As a cog in the vast LEGO machine, Emmet (Chris Pratt) is hardly remarkable and perfectly content being an average guy until he is accidentally mistaken as the MasterBuilder, the only LEGO capable of stopping the evil plans of Lord Business (Will Ferrell, “The Internship”).
Aligning with the wizard Vitruvius (Morgan Freeman) and the dynamic Wyldstyle (Elizabeth Banks, “The Hunger Games: Catching Fire”) who, in a nice twist, has to constantly rescue the “hero,” Emmet sets out to use the Piece of Resistance at Lord Business’ scaling tower. But first, the trio must stay a step ahead of the dual-minded Bad Cop/Good Cop (“Non-Stop’s” Liam Neeson exploring his often untapped humorous side), Lord Business’ main henchman, and teaming with other LEGOs like Unikitty (Alison Brie), Benny the spaceman (Charlie Day, “Pacific Rim”), the pirate cyborg Metal Beard (Nick Offerman, “We’re the Millers”) and Wyldstyle’s obnoxious boyfriend Batman (Will Arnett). Be on the lookout for some fun cameos from other popular LEGO properties as well.

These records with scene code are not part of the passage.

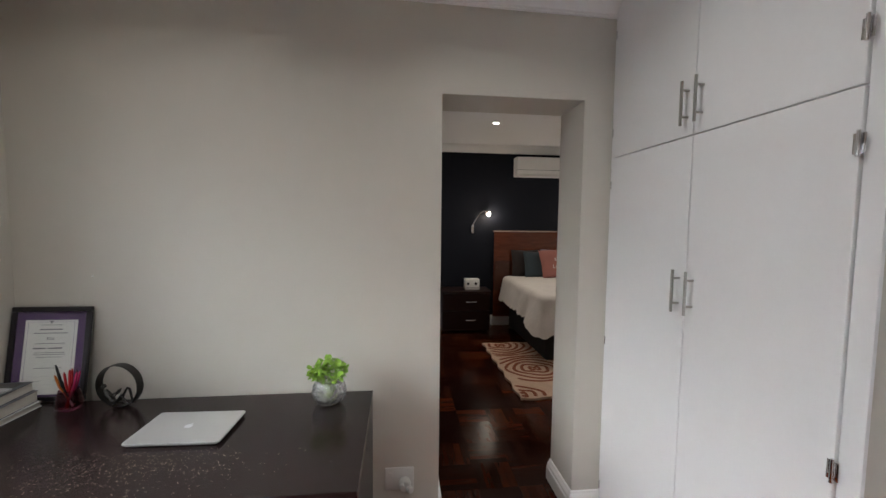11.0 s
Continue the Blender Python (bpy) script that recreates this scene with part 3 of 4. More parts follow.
pts = [(*rounded(px, py), nrm) for px, py, nrm in pts]
ROLL = 0.07
ringlist = []
run = 0.0
for i, (px, py, nrm) in enumerate(pts):
    if i:
        run += math.hypot(px - pts[i - 1][0], py - pts[i - 1][1])
    qa, qb = pts[max(0, i - 2)], pts[min(len(pts) - 1, i + 2)]
    tx, ty = qb[0] - qa[0], qb[1] - qa[1]
    nx, ny = ty / math.hypot(tx, ty), -tx / math.hypot(tx, ty)
    corner = max(0.0, 1 - min(math.hypot(px - x0, py - y0), math.hypot(px - x1, py - y0)) / 0.35)
    drop = 0.315 + 0.19 * corner ** 2.2 + 0.026 * abs(math.sin(run * math.pi / 0.085)) + 0.02 * noise.noise((run * 3, 0, 0))
    col = [bm.verts.new((px - nx * (ROLL + 0.012), py - ny * (ROLL + 0.012), top + 0.001))]
    for j in range(1, 7):
        a = j / 6 * math.pi / 2
        out = 0.014 - ROLL + ROLL * math.sin(a)
        col.append(bm.verts.new((px + nx * out, py + ny * out, top - ROLL * (1 - math.cos(a)) + 0.004 * noise.noise((run * 5, j * 0.4, 2)))))
    for j in range(1, 14):
        f = j / 13
        fold = 0.022 * f * math.sin(run * 15 + 2.5 * noise.noise((run * 2, 1, 0))) * (1 + 1.5 * corner)
        out = 0.014 + (0.05 + 0.10 * corner) * f ** 1.2 + fold
        col.append(bm.verts.new((px + nx * out, py + ny * out, top - ROLL - (drop - ROLL) * f)))
    ringlist.append(col)
for a, b in zip(ringlist, ringlist[1:]):
    for j in range(len(a) - 1):
        bm.faces.new((a[j], b[j], b[j + 1], a[j + 1]))
nx_, ny_ = 30, 34
gx0, gx1, gy0 = x0 + ROLL, x1 - ROLL, y0 + ROLL
grid = [[bm.verts.new((gx0 + (gx1 - gx0) * i / nx_, gy0 + (y1 - gy0) * j / ny_, top + (0.010 * noise.noise((i * 0.35, j * 0.35, 3)) + 0.004 * noise.noise((i * 0.9, j * 0.9, 7))) * min(1, i / 3, (nx_ - i) / 3, j / 3))) for j in range(ny_ + 1)] for i in range(nx_ + 1)]
for i in range(nx_):
    for j in range(ny_):
        if not (j == 0 and i in (0, nx_ - 1)):
            bm.faces.new((grid[i][j], grid[i + 1][j], grid[i + 1][j + 1], grid[i][j + 1]))
bmesh.ops.remove_doubles(bm, verts=bm.verts, dist=0.002)
bmesh.ops.recalc_face_normals(bm, faces=bm.faces)
spread = tagged(part("bedspread", bm, COVER, None, "", 60), "white textured bedspread with a scalloped hem, hanging over the bed", "bedspread")


def cushion(w, h, d, n=14):
    bm = bmesh.new()
    sides = []
    for s in (-1, 1):
        g = []
        for i in range(n + 1):
            r = []
            for j in range(n + 1):
                u, v = 2 * i / n - 1, 2 * j / n - 1
                k = max(0.0, (1 - u ** 4) * (1 - v ** 4)) ** 0.5
                pinch = 1 - 0.07 * (1 - abs(u * v)) * max(abs(u), abs(v)) ** 2
                r.append(bm.verts.new((u * w / 2 * pinch, s * d / 2 * k + 0.006 * noise.noise((u * 2, v * 2, s)) * k, v * h / 2 * pinch)))
            g.append(r)
        sides.append(g)
        for i in range(n):
            for j in range(n):
                f = (g[i][j], g[i + 1][j], g[i + 1][j + 1], g[i][j + 1])
                bm.faces.new(f if s < 0 else f[::-1])
    bmesh.ops.remove_doubles(bm, verts=bm.verts, dist=0.0006)
    return bm


def text_mesh(body, size, material, parent, m, name="lettering", label="", extrude=0.0004):
    cu = bpy.data.curves.new(name, "FONT")
    cu.body, cu.size, cu.extrude, cu.align_x = body, size, extrude, "CENTER"
    tmp = bpy.data.objects.new(name, cu)
    me = bpy.data.meshes.new_from_object(tmp)
    bpy.data.objects.remove(tmp)
    me.materials.clear()
    me.materials.append(material)
    ob = new(name, me)
    ob.parent = parent
    ob.matrix_local = m
    if label:
        ob["label"] = label
    return ob


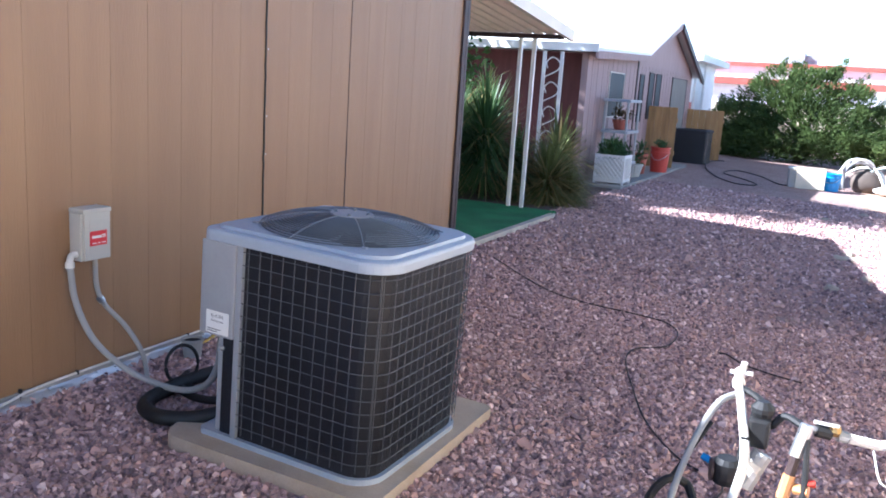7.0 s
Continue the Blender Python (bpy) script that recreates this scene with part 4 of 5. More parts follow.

Co-directors/screenwriters Phil Lord and Christopher Miller’s script is packed full of a series of witty jokes and references that will have fellow Generation X’ers cracking up while they toss in a series of rapid-fire visual gags like Emmet’s wardrobe options to keep younger audience members just as engaged.
The designs are sharp and brilliantly done in a visual style that looks like everything is made of LEGOs instead of standard CGI while the animation closely resembles stop-motion to capture that sense of movement instantly familiar to anyone who’s ever used LEGOs.
And while there are a number of other songs in the film, the only one that will be playing in your head in an endless loop will be Jo-Li and The Lonely Island’s “Everything Is Awesome,” a hypnotically catchy song that perfectly captures the simplicity of the material.
The final act is so creatively handled that in hindsight it seems like the only possible way it could have ended.
You may not find yourself goofily grinning and laughing at any other film this year as you will during “The LEGO Movie” and that’s fitting because they just don’t build too many movies like this anymore. Under no circumstance should you be leery of the film not living up to the hype — go see it and be prepared to revel in the awesome.